The biggest challenge for developers and solution architects is unthinkably the huge number of possible ways to solve any given problem. We usually don’t think of this because we have our habits to fall back on, but there are always more than one possible approaches to any given problem which requires a more than workable solution.
There is a better way to manage this vast complexity than by making big decisions up front and then hoping for the best. To make better solutions solutions that are more functional and usable we have to break our design problems up into small independent chunks based on the real issues within our requirements.
In this series of web logs, Im going to show you how to use patterns to make better design decisions.
What are patterns?
Patterns have played an important role in architecture, urban planning, and in the field of software design in the contemporary world. In all of these cases a pattern is a way of dealing with a system of interacting forces. A dictionary.com search (http://dictionary.reference.com/search?q=pattern) reveals the following definition of the word pattern
A reliable sample of traits, acts, tendencies, or other observable characteristics of a person, group, or institution
What are design patterns?
Design Patterns are time-tested solutions to recurring software design requirements. They are about design and interaction of objects, as well as providing a communication platform concerning elegant, reusable solutions to commonly encountered programming challenges. They are given names and other properties, and are expressed as a commonly recurring class structure used to solve specific design problems. Their use encourages software developers to build systems that incorporate the good software engineering principles of low coupling and high cohesion.
Broadly, design patterns are categorized into three groups
Without delving into the specifics on design patterns (you can anyways Google around to find more information), I would like to introduce one of the structural patterns called the façade, using a C# code snippet which uses the SAP .net connector to do RFM calls.
In general, structural patterns are concerned with how classes and objects are composed to form larger structures. The intent of the Facade Pattern is to isolate a subsystem from a client by placing the subsystem behind a simpler interface which exposes only the functionality that the client needs.
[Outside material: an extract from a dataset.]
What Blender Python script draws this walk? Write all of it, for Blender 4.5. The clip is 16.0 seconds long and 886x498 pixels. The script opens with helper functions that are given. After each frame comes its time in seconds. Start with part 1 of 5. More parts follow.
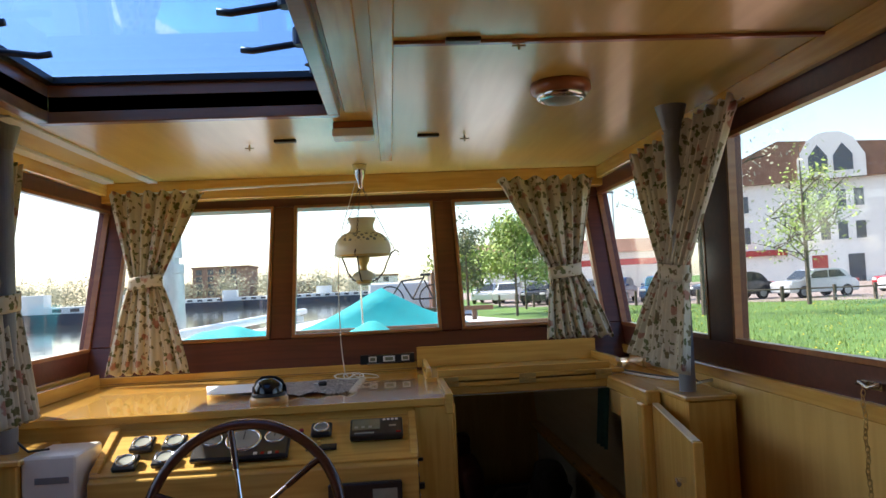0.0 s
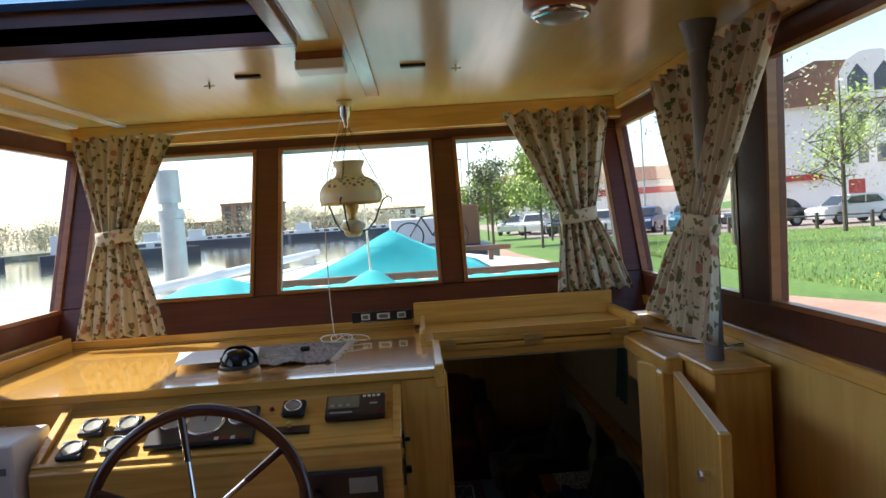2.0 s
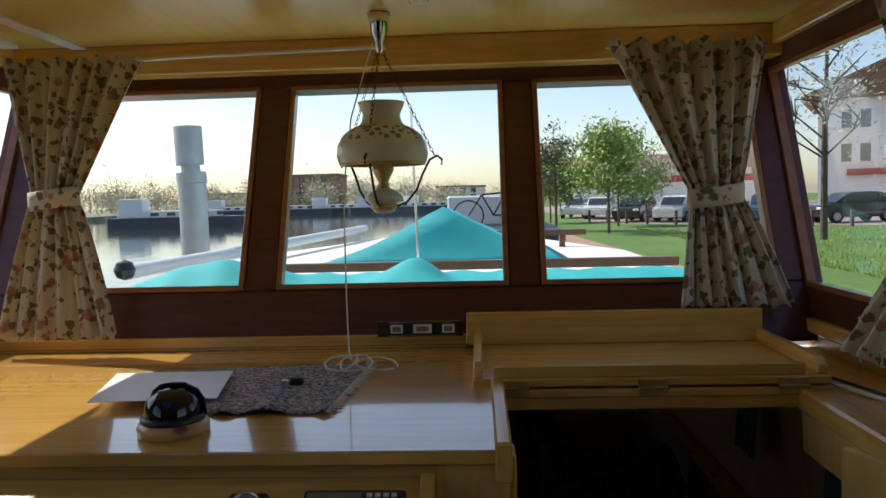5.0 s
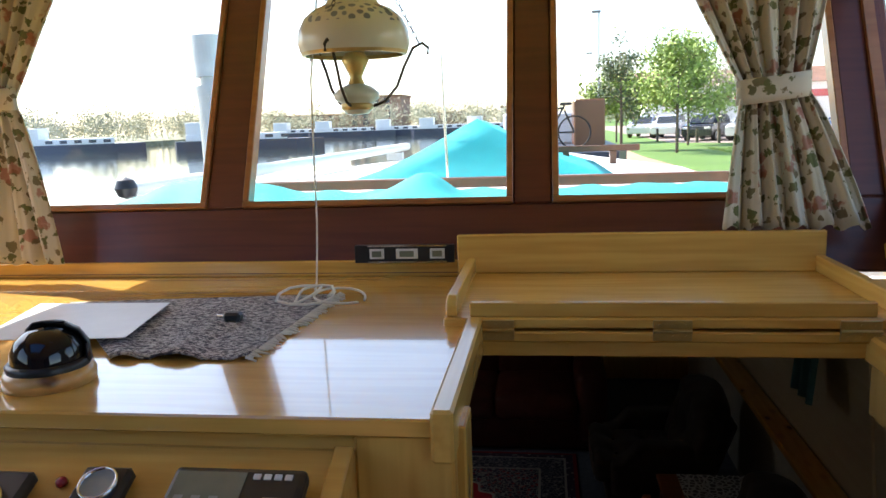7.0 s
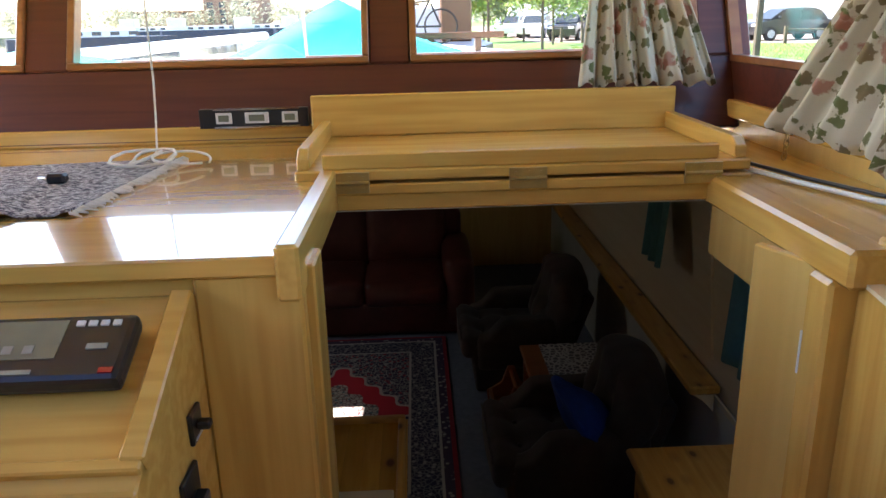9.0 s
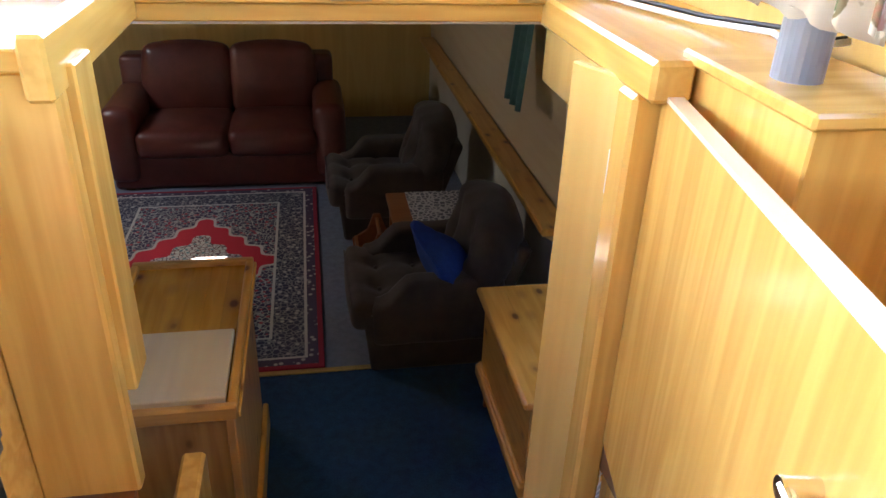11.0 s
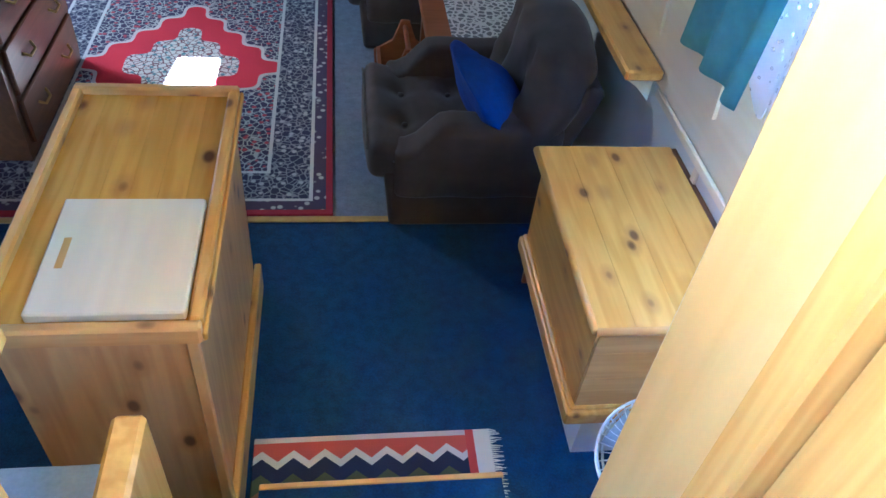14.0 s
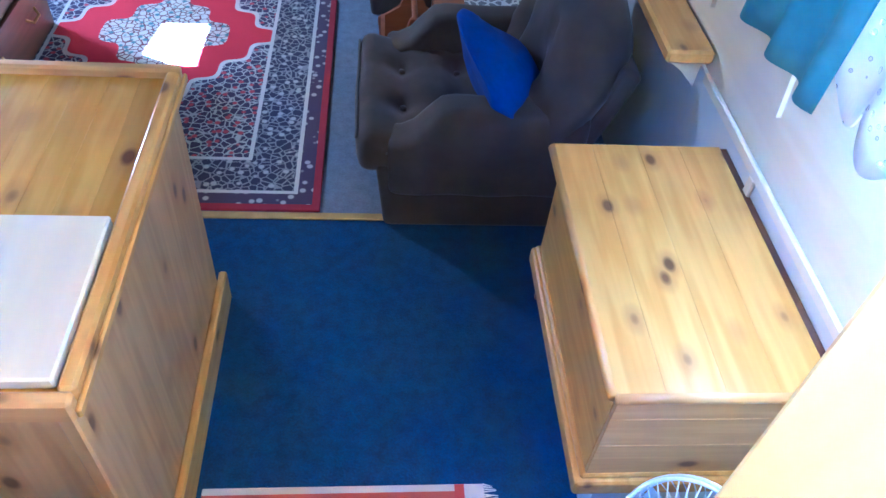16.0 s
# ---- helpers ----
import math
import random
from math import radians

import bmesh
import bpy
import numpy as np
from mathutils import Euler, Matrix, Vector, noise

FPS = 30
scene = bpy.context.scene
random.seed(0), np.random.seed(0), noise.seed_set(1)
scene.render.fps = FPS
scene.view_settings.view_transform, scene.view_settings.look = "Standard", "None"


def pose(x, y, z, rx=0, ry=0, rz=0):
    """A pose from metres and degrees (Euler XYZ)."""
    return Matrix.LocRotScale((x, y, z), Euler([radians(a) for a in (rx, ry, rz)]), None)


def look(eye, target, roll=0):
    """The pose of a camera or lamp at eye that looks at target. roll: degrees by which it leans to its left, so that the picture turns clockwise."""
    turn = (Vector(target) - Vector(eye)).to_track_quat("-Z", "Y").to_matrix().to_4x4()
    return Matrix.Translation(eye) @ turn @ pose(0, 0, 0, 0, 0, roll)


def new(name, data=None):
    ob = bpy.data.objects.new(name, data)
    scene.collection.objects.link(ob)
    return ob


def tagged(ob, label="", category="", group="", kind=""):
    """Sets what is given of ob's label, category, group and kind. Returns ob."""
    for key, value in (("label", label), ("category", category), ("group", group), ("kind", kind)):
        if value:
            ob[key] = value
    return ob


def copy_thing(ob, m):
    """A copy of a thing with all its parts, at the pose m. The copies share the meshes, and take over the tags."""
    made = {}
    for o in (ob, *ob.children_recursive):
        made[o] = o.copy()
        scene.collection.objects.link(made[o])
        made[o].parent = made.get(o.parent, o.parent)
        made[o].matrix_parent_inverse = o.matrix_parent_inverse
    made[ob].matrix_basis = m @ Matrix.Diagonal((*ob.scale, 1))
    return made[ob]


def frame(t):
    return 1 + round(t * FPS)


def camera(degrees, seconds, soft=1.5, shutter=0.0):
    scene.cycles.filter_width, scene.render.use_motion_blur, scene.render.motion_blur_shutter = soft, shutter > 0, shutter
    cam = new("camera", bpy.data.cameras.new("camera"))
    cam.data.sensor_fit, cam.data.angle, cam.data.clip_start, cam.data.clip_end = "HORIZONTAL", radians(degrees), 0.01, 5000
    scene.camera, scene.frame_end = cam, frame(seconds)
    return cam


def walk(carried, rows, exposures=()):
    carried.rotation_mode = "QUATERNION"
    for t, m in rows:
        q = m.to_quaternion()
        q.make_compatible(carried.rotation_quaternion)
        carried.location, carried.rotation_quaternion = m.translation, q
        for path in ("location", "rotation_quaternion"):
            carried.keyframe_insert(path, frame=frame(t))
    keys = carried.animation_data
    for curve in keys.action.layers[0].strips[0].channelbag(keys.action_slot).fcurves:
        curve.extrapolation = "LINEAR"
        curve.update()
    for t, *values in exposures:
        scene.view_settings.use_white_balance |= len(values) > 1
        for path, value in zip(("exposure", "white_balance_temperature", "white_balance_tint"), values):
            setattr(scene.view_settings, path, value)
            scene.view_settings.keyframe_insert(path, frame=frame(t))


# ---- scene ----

In other words, a façade can also said to be a single class that represents an entire subsystem.
In our scenario, we would use the Facade Pattern to create a simpler interface for the proxy created by the SAP .net connector.
We start off by adding a new class to the project. (Im assuming that the SAP .net Connector Proxy has already been added and the required BOs/RFMs are added to the proxy). We call this new class BAPIholder, because of the obvious reasons for which it exists.
Add a private member to BAPIholder of the type SAP .net Connector proxy and initialize the member in the class constructor.
Add a surrogate private method for initializing the connection on the SAP .net Connector proxy.
Now wrap the BO/RFM calls on the proxy into public scoped methods.
And voila, you have the façade ready for consumption. For the sake of simplicity, the code snippet only uses only a single subsystem (SAP .net connector proxy). However, you can extend the example to include other subsystems as per your requirement.
The need for the façade pattern on top of the SAP .net connector proxy arises on account of the following
- The proxy generated by the SAP .net connector exposes many complex types, some of which may not be required by the client using the proxy. It may be a better idea to encapsulate these types and present a simpler interface to the client.
- A simpler/unified interface would also allow centralized and efficient management of R/3 connections, connection attributes and connection pooling. This good coding practice would prevent the client code to be littered around with calls to the SAP proxy object.
- It is also easier to debug and maintain the code because of the above stated reasons. Code reuse is also enhanced.
- Within the façade, frequently accessed and static data may be cached to reduce the number of hits on the application server. Data from multiple data sources, viz. files, ERP systems, RDBMS, etc. may be consolidated and presented as a unified whole to the client. In such a case, the Cache/File system/ERP system/RDBMS, etc would also form the subsystems in the façade.